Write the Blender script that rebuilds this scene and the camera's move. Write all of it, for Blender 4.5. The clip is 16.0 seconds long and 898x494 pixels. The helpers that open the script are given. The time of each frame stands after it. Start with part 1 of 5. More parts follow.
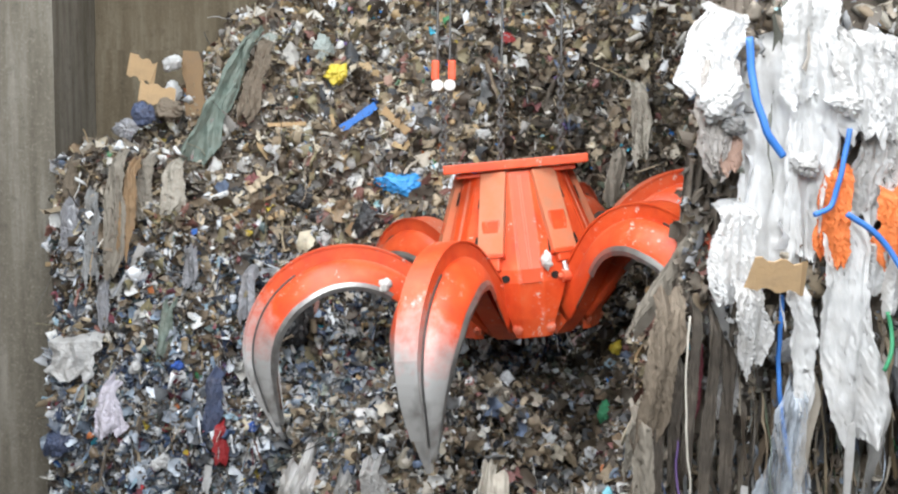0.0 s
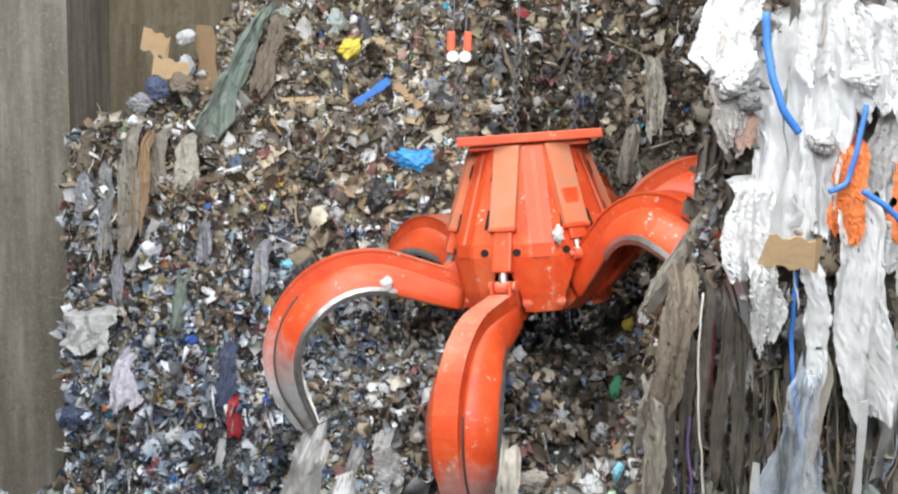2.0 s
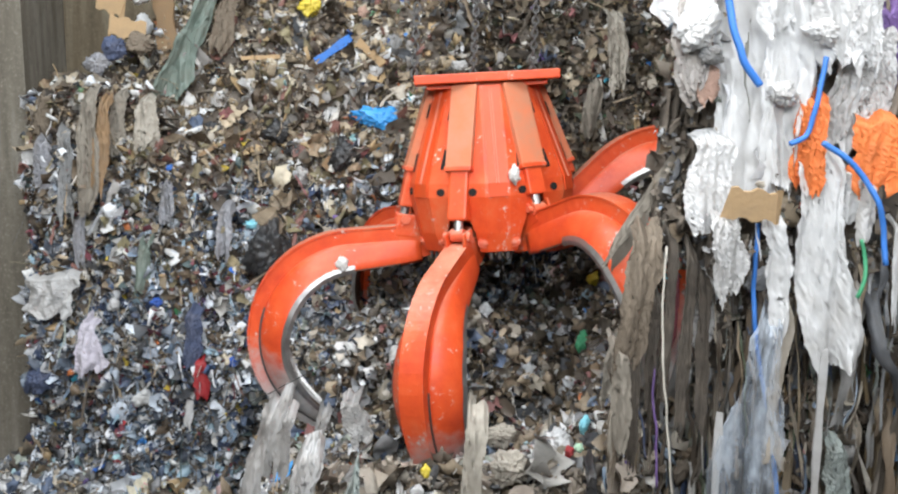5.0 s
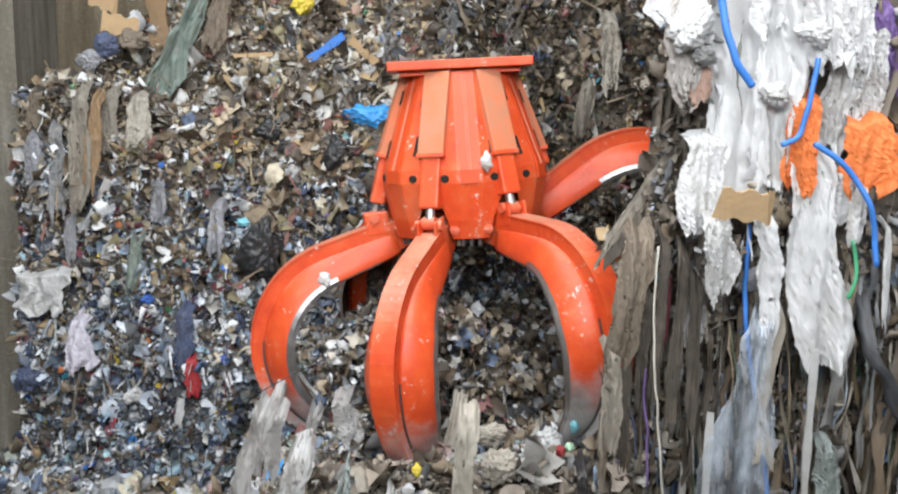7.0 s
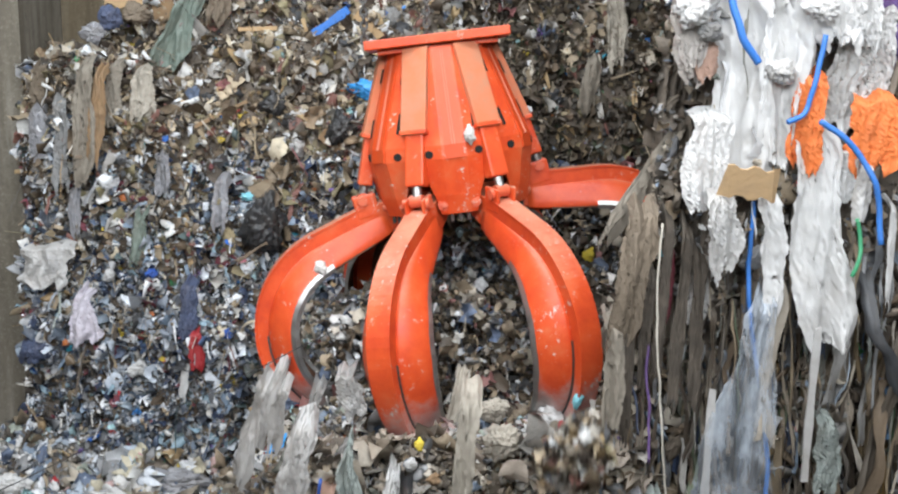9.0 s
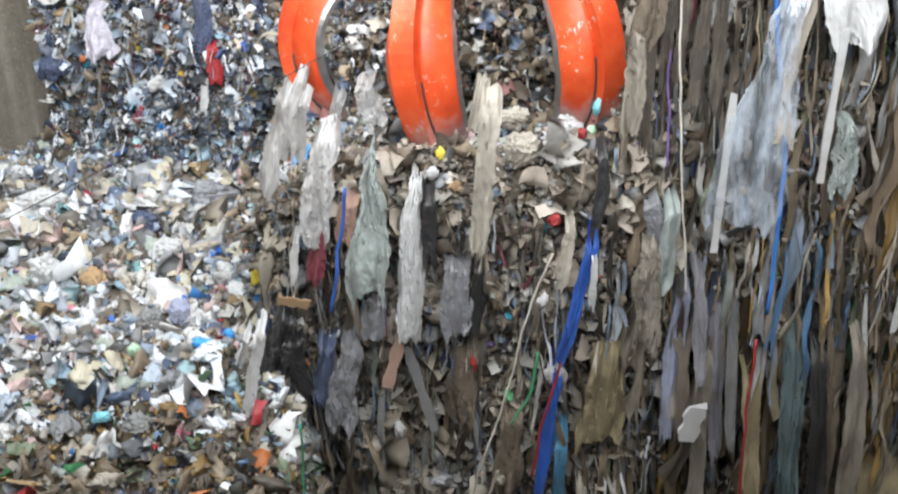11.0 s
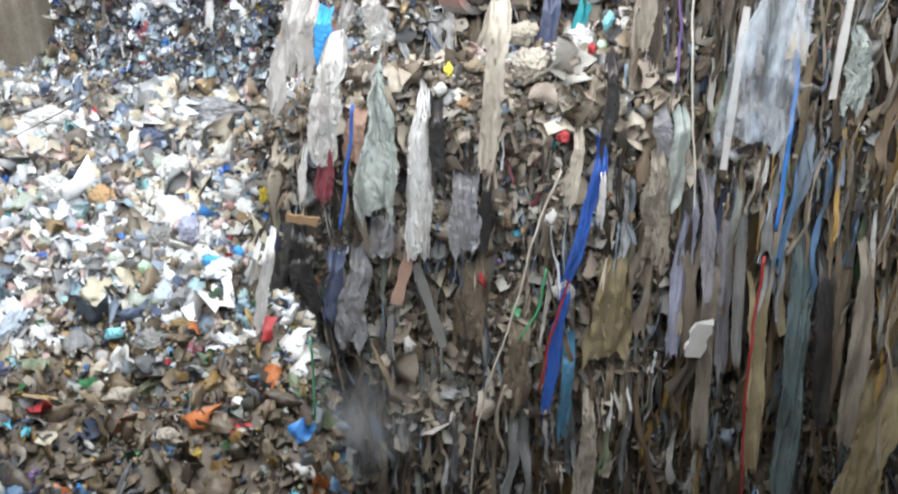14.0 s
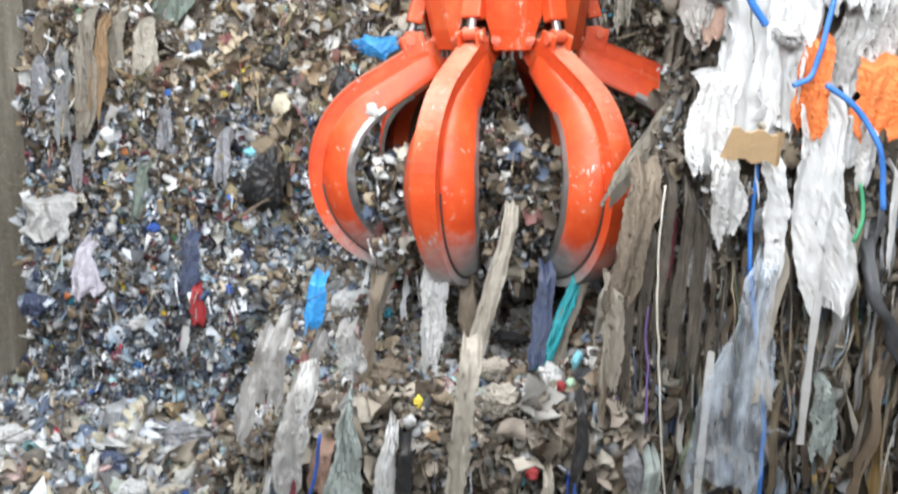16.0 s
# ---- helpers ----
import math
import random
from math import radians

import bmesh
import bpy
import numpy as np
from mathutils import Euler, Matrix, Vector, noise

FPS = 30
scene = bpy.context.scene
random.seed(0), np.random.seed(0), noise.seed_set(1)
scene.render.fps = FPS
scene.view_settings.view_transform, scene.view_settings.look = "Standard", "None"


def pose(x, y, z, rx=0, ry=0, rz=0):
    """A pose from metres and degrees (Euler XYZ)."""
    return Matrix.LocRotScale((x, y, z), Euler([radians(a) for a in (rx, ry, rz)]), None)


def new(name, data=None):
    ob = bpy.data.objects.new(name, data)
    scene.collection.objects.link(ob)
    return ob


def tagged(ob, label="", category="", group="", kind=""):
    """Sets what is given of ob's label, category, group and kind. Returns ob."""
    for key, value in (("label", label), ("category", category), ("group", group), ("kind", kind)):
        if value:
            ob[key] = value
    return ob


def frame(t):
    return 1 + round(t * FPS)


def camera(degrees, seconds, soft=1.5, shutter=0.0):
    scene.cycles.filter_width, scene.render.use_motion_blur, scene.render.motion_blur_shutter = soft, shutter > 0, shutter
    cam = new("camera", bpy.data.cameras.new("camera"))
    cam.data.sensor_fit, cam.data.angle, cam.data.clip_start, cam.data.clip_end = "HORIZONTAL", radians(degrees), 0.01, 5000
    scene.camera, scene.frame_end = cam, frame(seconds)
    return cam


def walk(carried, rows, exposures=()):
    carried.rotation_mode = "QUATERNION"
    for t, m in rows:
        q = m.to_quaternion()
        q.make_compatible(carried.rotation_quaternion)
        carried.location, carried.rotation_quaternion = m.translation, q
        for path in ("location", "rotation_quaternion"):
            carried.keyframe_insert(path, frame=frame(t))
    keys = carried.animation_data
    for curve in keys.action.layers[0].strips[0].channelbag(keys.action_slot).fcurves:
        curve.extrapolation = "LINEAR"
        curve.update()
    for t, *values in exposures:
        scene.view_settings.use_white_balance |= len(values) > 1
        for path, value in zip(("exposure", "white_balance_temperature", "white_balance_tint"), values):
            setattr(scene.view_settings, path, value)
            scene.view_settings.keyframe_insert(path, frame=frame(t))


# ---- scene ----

# ================= camera =================
cam = camera(46.0, 16.0, soft=2.2, shutter=0.45)
EYE = (0.0, 0.0, 8.0)


def head(yaw, pitch, roll):
    """The turn of a held camera that stands at EYE."""
    return Matrix.Translation(EYE) @ Matrix.Rotation(radians(yaw), 4, "Z") @ Matrix.Rotation(radians(90 + pitch), 4, "X") @ Matrix.Rotation(radians(-roll), 4, "Z")


HEAD = [(0.0, 0.0, -4.0, 0.0), (0.5, -0.08, -4.21, 0.17), (1.0, 0.38, -5.04, 0.06), (1.5, 0.75, -5.19, 0.05), (2.0, 0.7, -5.32, -0.17),
        (2.5, 0.39, -6.71, -0.22), (3.0, 0.2, -7.81, 0.34), (3.5, -0.81, -7.95, 0.76), (4.0, -1.12, -7.7, 0.7), (6.5, -1.38, -7.61, 0.25),
        (7.0, -1.62, -7.69, 0.21), (7.5, -1.27, -7.71, 0.19), (8.0, -1.36, -7.77, 0.23), (8.5, -1.35, -8.06, 0.26), (9.0, -1.41, -9.01, -0.12),
        (9.5, -1.25, -10.85, 0.13), (10.0, -1.04, -17.88, 0.36), (10.2, -0.81, -19.83, 0.75), (12.3, 0.92, -28.85, 2.1), (12.5, 1.25, -29.5, 2.41),
        (13.0, 0.91, -30.2, 1.98), (13.5, 0.62, -30.08, 1.74), (14.0, 0.51, -29.11, 1.65), (14.5, -0.46, -25.78, 0.55), (15.0, -1.22, -21.69, -0.35),
        (15.5, -1.65, -15.85, -1.08), (16.0, -1.34, -11.24, -0.98)]
walk(cam, [(t, head(a, b, c)) for t, a, b, c in HEAD], exposures=[(0.0, -0.12), (2.0, -0.14), (3.5, -0.2), (9.2, -0.2), (10.2, 0.1), (12.3, 0.46), (13.5, 0.6), (14.5, 0.6), (15.2, 0.48), (16.0, 0.1)])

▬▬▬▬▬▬

Set exercise.
Repeat exactly and only the lines from the start of the data above through the line that holds "# ---- helpers", inclusive. Pictures do not belong in the copy.

Answer to the problem.
Write the Blender script that rebuilds this scene and the camera's move. Write all of it, for Blender 4.5. The clip is 16.0 seconds long and 898x494 pixels. The helpers that open the script are given. The time of each frame stands after it. Start with part 1 of 5. More parts follow.
0.0 s
2.0 s
5.0 s
7.0 s
9.0 s
11.0 s
14.0 s
16.0 s
# ---- helpers ----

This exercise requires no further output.